▶ [Source data]:
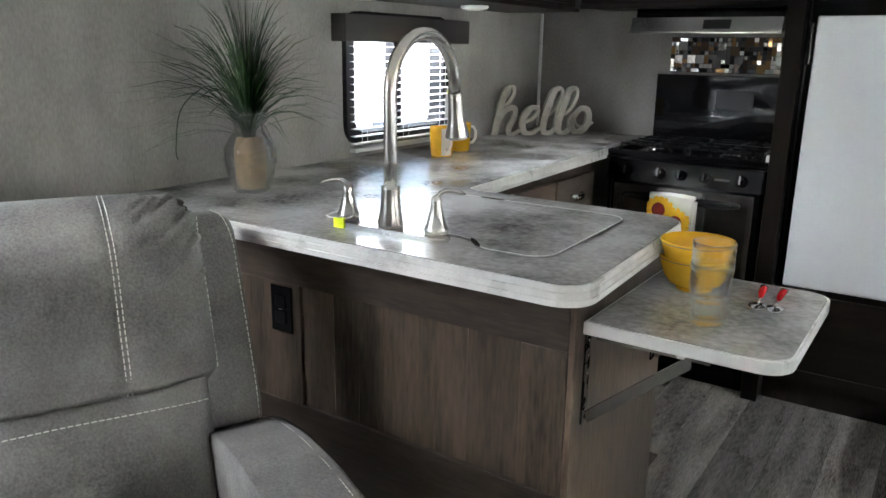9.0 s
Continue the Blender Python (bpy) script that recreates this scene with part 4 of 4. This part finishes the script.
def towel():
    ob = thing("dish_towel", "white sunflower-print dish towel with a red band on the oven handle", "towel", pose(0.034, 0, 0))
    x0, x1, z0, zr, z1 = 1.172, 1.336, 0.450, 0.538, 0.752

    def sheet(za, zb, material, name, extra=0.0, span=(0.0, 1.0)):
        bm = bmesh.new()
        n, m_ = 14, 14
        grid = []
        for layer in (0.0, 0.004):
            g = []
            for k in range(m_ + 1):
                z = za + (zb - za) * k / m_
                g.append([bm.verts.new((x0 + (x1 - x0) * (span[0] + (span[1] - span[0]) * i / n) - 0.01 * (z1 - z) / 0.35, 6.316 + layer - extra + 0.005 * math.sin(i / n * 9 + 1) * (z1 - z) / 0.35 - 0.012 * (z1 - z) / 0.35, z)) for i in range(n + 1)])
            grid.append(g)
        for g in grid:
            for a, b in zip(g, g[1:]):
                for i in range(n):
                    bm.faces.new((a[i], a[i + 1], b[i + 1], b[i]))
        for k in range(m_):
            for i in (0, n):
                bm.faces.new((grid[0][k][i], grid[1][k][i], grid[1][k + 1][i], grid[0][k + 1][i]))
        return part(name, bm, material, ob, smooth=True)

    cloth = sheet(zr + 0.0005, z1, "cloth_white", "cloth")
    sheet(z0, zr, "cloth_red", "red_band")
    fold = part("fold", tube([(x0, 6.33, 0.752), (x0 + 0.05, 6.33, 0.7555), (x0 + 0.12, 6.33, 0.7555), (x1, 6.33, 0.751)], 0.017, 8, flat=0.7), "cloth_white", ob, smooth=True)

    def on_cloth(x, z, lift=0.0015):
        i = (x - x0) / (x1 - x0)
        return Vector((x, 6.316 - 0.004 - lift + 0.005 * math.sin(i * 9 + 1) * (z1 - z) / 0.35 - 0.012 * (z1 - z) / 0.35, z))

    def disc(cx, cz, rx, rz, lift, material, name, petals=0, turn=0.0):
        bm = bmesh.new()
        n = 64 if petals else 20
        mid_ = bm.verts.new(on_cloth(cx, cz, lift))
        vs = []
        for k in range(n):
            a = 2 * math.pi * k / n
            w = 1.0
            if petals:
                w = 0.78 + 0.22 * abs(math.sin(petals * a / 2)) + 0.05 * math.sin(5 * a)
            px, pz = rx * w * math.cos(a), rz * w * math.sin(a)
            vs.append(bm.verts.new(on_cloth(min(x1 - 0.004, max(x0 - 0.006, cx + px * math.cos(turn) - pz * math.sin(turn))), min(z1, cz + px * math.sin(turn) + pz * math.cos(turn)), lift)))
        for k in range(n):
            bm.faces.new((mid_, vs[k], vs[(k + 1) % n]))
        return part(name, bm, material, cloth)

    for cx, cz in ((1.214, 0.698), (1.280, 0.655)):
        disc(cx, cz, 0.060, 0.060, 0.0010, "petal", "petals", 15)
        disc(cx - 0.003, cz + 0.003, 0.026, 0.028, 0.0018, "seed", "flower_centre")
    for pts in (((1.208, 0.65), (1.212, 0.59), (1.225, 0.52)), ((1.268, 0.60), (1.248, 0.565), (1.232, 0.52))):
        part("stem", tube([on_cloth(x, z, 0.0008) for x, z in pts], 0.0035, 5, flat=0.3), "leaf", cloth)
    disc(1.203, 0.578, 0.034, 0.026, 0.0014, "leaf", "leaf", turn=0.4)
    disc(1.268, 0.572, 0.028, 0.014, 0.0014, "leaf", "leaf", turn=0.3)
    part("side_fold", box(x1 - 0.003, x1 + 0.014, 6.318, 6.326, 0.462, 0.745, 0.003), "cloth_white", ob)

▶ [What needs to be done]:
Write out, word for word, the lines from the start of the data through the one holding "return Vector((x, 6.316". Omit pictures.

▶ [Task response]:
9.0 s
Continue the Blender Python (bpy) script that recreates this scene with part 4 of 4. This part finishes the script.
def towel():
    ob = thing("dish_towel", "white sunflower-print dish towel with a red band on the oven handle", "towel", pose(0.034, 0, 0))
    x0, x1, z0, zr, z1 = 1.172, 1.336, 0.450, 0.538, 0.752

    def sheet(za, zb, material, name, extra=0.0, span=(0.0, 1.0)):
        bm = bmesh.new()
        n, m_ = 14, 14
        grid = []
        for layer in (0.0, 0.004):
            g = []
            for k in range(m_ + 1):
                z = za + (zb - za) * k / m_
                g.append([bm.verts.new((x0 + (x1 - x0) * (span[0] + (span[1] - span[0]) * i / n) - 0.01 * (z1 - z) / 0.35, 6.316 + layer - extra + 0.005 * math.sin(i / n * 9 + 1) * (z1 - z) / 0.35 - 0.012 * (z1 - z) / 0.35, z)) for i in range(n + 1)])
            grid.append(g)
        for g in grid:
            for a, b in zip(g, g[1:]):
                for i in range(n):
                    bm.faces.new((a[i], a[i + 1], b[i + 1], b[i]))
        for k in range(m_):
            for i in (0, n):
                bm.faces.new((grid[0][k][i], grid[1][k][i], grid[1][k + 1][i], grid[0][k + 1][i]))
        return part(name, bm, material, ob, smooth=True)

    cloth = sheet(zr + 0.0005, z1, "cloth_white", "cloth")
    sheet(z0, zr, "cloth_red", "red_band")
    fold = part("fold", tube([(x0, 6.33, 0.752), (x0 + 0.05, 6.33, 0.7555), (x0 + 0.12, 6.33, 0.7555), (x1, 6.33, 0.751)], 0.017, 8, flat=0.7), "cloth_white", ob, smooth=True)

    def on_cloth(x, z, lift=0.0015):
        i = (x - x0) / (x1 - x0)
        return Vector((x, 6.316 - 0.004 - lift + 0.005 * math.sin(i * 9 + 1) * (z1 - z) / 0.35 - 0.012 * (z1 - z) / 0.35, z))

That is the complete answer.